[INPUT]:
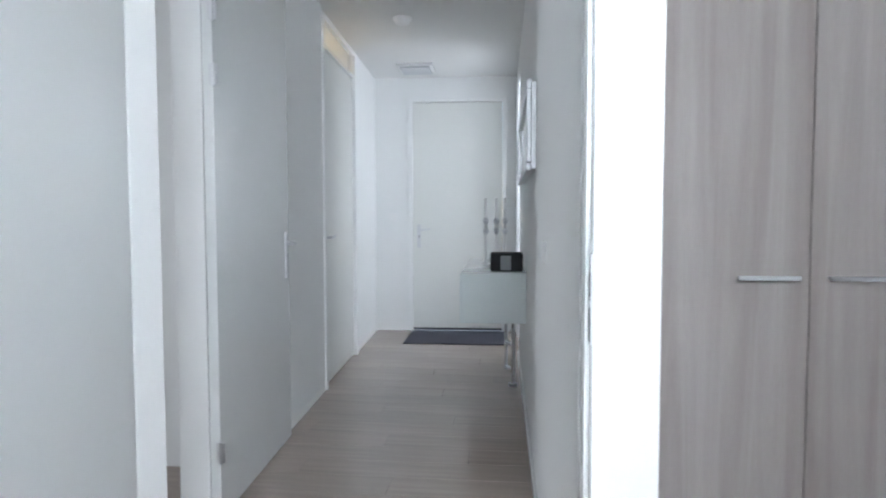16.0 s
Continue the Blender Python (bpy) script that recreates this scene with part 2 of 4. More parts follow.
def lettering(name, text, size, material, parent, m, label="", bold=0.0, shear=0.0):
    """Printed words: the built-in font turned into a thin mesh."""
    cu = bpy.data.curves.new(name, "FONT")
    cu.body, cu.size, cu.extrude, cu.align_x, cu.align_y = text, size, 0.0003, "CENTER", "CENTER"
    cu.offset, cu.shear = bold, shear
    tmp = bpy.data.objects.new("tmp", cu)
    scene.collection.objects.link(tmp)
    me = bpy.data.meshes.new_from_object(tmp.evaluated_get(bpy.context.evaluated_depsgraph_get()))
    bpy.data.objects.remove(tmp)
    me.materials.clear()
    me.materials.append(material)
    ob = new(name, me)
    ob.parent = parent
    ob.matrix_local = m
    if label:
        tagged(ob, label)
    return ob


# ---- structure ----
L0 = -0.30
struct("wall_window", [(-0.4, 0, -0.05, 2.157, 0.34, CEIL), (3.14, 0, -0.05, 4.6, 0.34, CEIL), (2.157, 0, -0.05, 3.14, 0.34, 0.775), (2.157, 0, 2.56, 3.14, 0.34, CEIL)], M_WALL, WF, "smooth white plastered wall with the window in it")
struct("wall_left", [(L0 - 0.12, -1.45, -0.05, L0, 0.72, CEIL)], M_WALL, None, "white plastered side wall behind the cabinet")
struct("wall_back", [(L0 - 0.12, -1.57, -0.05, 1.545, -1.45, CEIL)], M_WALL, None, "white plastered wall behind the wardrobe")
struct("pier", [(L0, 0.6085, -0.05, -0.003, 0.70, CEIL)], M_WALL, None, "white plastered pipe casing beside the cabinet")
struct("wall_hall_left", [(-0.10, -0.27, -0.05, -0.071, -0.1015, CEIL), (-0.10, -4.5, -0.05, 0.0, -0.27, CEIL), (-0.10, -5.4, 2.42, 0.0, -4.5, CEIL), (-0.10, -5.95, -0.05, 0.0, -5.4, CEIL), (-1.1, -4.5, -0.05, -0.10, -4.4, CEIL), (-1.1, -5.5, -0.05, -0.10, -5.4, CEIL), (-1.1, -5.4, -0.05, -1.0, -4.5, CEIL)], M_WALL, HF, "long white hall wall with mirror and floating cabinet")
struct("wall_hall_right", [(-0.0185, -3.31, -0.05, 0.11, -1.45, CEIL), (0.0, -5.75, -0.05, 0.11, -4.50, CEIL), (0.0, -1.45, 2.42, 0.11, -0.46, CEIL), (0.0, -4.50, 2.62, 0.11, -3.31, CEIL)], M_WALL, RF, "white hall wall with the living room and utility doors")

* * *

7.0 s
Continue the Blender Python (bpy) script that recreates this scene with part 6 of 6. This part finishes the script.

[GIVEN REQUEST]: Read the data above and pull out each line that holds the string "this".

[ANSWER IN FULL]:
Continue the Blender Python (bpy) script that recreates this scene with part 2 of 4. More parts follow.
Continue the Blender Python (bpy) script that recreates this scene with part 6 of 6. This part finishes the script.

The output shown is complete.